TASK TO COMPLETE =>
Reply with one number: the count of lines in the data that hold the string "carried".

MATERIAL PROVIDED =>
********

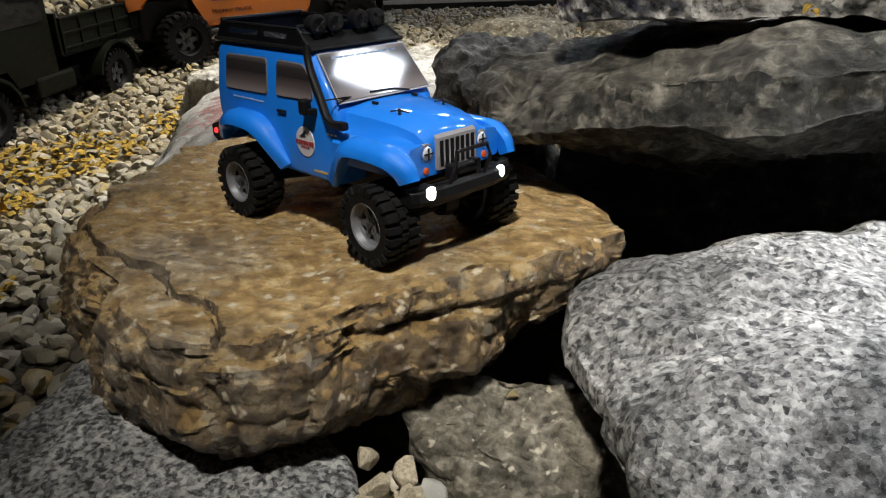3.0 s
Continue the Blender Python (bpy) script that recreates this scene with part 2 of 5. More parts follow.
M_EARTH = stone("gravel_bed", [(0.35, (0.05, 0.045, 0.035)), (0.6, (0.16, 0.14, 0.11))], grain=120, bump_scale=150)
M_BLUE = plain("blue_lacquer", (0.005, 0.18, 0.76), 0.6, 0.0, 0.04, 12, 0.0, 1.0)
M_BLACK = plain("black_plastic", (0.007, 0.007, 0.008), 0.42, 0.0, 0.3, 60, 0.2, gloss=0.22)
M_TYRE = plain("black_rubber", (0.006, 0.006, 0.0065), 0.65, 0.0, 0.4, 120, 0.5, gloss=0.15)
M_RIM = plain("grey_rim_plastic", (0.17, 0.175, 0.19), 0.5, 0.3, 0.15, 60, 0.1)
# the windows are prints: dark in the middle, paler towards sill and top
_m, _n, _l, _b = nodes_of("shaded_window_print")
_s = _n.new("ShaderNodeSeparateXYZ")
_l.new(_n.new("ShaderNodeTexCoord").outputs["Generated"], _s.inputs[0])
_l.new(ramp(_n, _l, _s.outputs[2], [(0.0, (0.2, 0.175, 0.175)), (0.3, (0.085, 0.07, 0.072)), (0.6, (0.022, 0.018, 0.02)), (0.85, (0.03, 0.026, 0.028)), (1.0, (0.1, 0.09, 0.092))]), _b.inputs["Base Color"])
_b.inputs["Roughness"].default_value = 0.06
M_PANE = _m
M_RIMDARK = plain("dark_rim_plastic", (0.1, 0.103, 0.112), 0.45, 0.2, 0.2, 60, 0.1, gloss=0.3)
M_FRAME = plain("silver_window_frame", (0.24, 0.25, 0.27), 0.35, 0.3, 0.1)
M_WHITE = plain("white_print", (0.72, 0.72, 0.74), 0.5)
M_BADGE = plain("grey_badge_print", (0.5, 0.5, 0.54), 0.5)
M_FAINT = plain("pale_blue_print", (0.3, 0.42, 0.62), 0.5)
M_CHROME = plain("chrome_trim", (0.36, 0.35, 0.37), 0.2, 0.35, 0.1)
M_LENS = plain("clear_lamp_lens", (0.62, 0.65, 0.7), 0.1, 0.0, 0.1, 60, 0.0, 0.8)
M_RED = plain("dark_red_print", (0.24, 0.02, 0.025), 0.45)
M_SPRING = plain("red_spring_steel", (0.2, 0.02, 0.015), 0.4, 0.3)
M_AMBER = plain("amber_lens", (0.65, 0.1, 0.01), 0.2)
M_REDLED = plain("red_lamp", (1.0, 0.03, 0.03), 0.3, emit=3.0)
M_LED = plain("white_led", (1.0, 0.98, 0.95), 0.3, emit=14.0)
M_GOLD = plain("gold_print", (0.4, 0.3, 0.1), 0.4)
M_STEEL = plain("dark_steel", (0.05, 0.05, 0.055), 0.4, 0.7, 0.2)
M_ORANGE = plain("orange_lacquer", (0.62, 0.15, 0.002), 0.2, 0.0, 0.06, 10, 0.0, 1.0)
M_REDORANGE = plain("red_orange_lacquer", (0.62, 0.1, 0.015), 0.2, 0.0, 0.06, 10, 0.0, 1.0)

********

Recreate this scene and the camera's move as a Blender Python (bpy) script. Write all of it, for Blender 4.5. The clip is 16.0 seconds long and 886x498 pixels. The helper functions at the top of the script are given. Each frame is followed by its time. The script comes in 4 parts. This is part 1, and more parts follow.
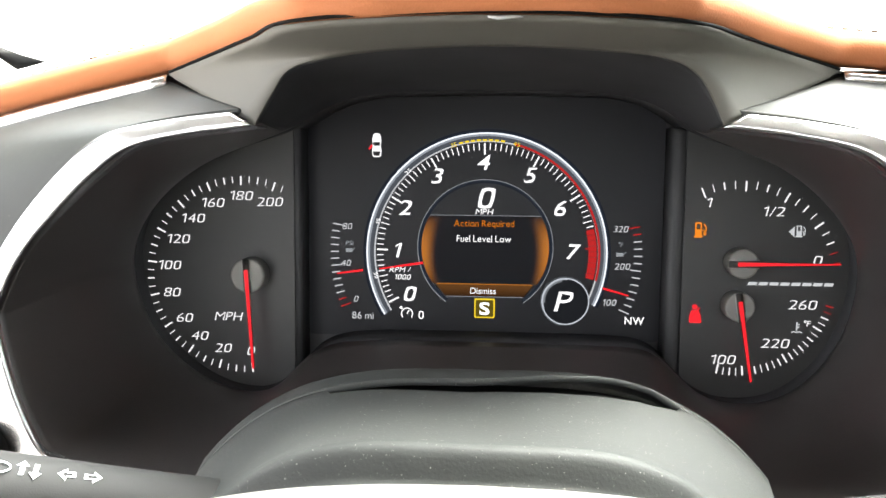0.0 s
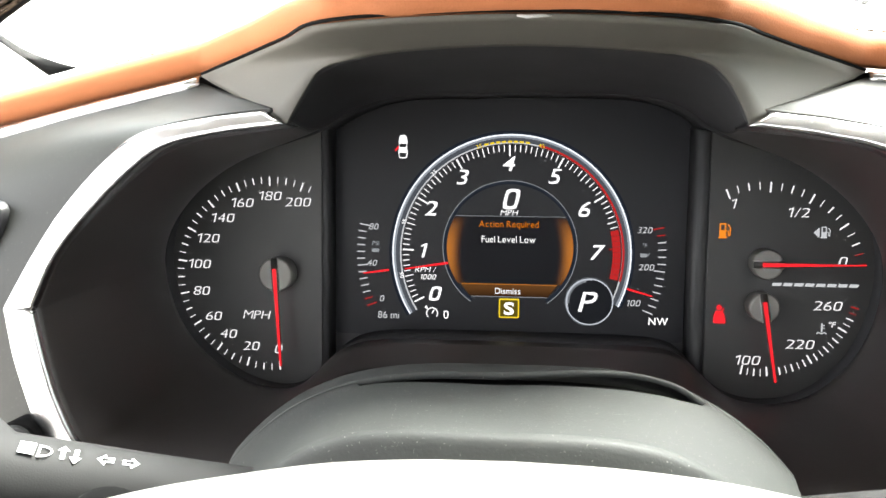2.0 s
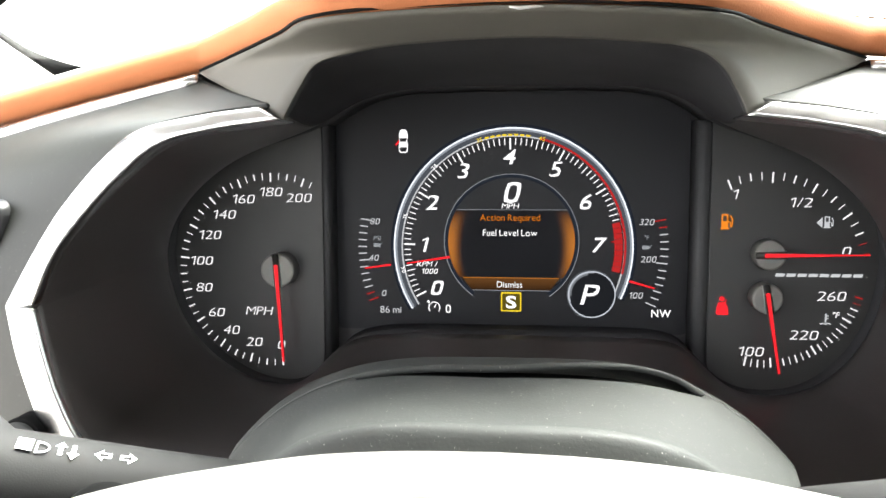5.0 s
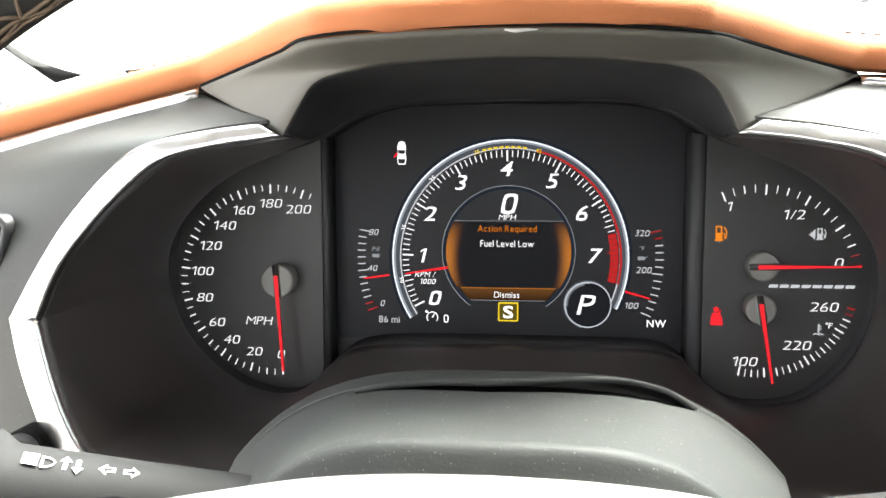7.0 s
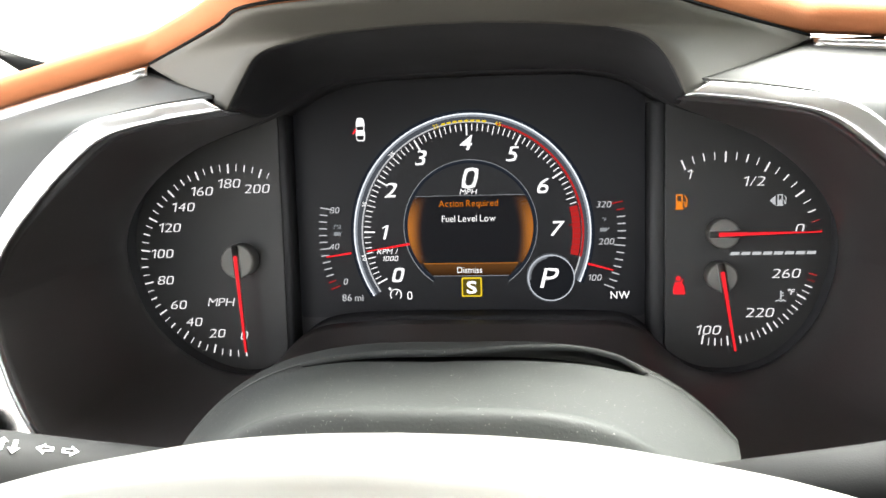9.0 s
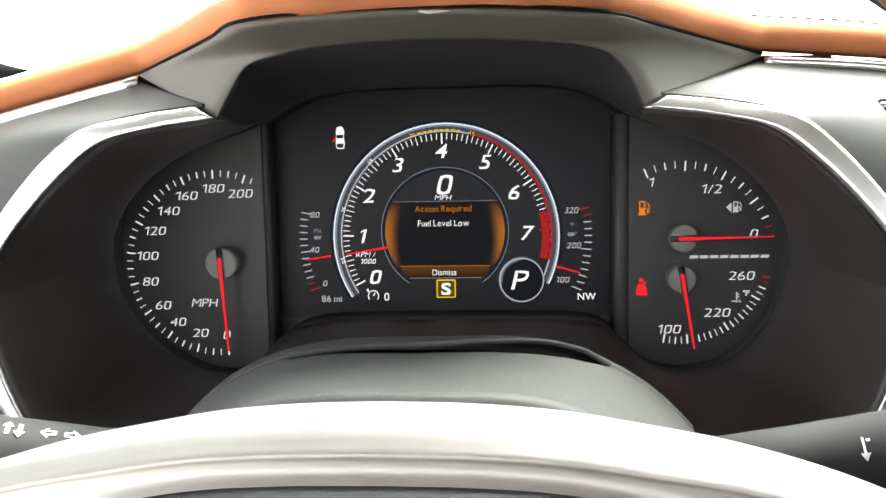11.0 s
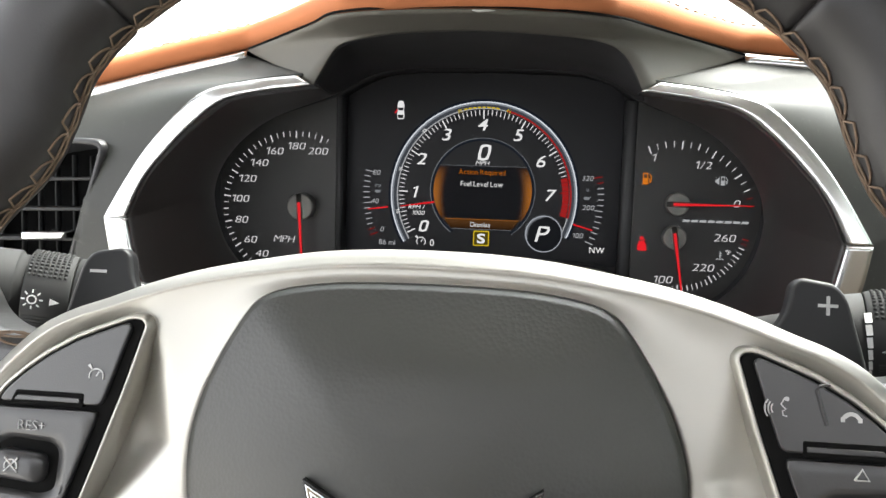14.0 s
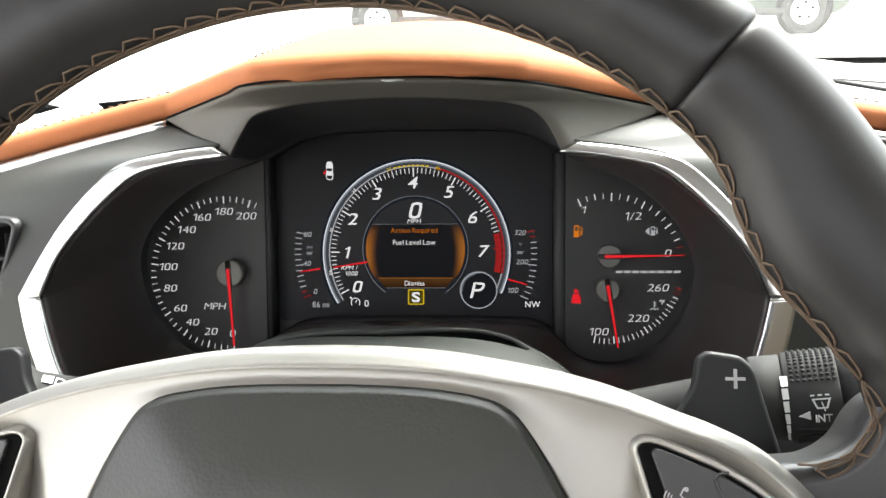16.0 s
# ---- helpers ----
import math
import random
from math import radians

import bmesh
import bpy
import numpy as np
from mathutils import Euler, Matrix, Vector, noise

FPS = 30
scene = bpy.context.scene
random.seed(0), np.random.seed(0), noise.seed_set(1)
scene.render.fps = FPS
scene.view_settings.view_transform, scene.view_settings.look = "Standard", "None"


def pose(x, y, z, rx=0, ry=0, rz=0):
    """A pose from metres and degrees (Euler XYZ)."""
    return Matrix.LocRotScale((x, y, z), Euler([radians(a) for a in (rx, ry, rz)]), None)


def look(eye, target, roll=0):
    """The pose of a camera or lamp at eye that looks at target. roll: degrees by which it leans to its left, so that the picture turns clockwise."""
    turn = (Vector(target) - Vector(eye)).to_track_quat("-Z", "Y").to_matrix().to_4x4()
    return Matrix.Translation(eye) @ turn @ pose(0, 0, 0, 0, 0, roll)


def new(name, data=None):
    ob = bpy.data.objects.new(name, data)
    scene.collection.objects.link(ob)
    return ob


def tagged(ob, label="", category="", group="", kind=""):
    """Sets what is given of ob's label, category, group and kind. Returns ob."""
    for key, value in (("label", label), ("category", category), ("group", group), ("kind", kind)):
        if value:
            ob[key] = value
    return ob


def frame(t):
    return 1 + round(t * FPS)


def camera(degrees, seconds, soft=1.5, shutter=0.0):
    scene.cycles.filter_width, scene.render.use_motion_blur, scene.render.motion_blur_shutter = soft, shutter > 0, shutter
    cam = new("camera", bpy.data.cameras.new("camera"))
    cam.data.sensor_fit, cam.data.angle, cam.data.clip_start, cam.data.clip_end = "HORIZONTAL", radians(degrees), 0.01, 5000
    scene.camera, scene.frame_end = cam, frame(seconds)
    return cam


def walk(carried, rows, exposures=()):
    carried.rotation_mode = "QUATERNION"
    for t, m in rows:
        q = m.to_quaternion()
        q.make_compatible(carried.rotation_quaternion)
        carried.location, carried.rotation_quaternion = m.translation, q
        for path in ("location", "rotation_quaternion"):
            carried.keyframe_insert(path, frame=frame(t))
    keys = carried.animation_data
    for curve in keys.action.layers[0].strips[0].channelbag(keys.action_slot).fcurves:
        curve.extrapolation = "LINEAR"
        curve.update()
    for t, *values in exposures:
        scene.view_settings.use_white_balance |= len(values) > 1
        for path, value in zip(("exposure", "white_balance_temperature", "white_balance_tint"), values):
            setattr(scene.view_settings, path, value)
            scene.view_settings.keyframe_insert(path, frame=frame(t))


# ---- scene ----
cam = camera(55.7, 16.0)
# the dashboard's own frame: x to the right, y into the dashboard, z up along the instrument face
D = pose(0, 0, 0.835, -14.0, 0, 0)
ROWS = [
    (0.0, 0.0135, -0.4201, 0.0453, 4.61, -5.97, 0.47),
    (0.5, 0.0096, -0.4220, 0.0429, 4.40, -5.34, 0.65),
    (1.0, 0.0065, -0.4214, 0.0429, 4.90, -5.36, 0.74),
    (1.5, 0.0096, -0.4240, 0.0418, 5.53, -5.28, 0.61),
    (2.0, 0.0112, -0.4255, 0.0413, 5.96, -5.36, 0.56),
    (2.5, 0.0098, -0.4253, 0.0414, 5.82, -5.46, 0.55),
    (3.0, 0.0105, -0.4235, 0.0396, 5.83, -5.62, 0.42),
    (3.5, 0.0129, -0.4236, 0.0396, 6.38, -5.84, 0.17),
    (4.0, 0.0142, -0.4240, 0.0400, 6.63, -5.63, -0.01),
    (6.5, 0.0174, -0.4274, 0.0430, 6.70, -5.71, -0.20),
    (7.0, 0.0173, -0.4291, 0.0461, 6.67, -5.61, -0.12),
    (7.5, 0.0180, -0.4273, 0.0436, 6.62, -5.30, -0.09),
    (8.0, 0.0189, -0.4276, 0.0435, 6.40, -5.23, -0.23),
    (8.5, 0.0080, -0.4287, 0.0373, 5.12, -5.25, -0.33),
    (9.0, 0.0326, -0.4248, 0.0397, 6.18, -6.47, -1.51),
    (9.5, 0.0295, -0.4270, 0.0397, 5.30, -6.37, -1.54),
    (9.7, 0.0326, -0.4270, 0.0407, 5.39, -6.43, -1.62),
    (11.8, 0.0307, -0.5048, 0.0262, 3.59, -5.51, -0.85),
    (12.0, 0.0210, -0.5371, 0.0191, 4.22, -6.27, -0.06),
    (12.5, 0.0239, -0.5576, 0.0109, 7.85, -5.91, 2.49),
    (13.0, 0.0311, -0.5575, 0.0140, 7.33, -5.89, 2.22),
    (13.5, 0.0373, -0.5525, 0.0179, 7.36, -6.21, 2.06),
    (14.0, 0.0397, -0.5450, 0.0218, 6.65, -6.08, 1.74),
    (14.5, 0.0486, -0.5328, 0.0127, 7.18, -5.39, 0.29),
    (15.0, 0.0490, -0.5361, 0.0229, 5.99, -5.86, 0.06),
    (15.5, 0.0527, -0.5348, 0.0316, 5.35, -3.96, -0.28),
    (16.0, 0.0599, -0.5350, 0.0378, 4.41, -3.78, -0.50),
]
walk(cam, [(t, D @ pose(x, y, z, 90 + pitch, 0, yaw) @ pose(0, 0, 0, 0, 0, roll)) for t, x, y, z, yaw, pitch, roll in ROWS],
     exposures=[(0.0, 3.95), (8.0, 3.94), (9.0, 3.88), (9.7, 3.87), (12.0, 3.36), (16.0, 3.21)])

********

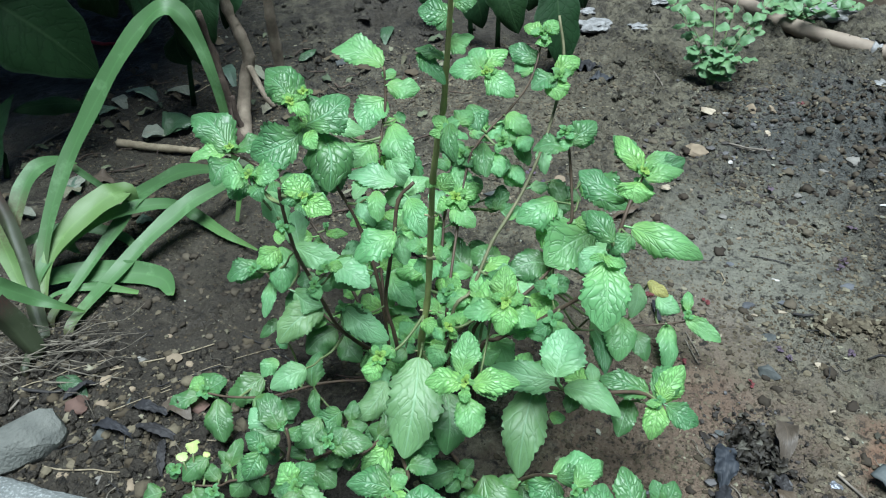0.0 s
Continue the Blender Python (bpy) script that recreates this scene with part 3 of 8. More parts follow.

********

OUTPUT =>
6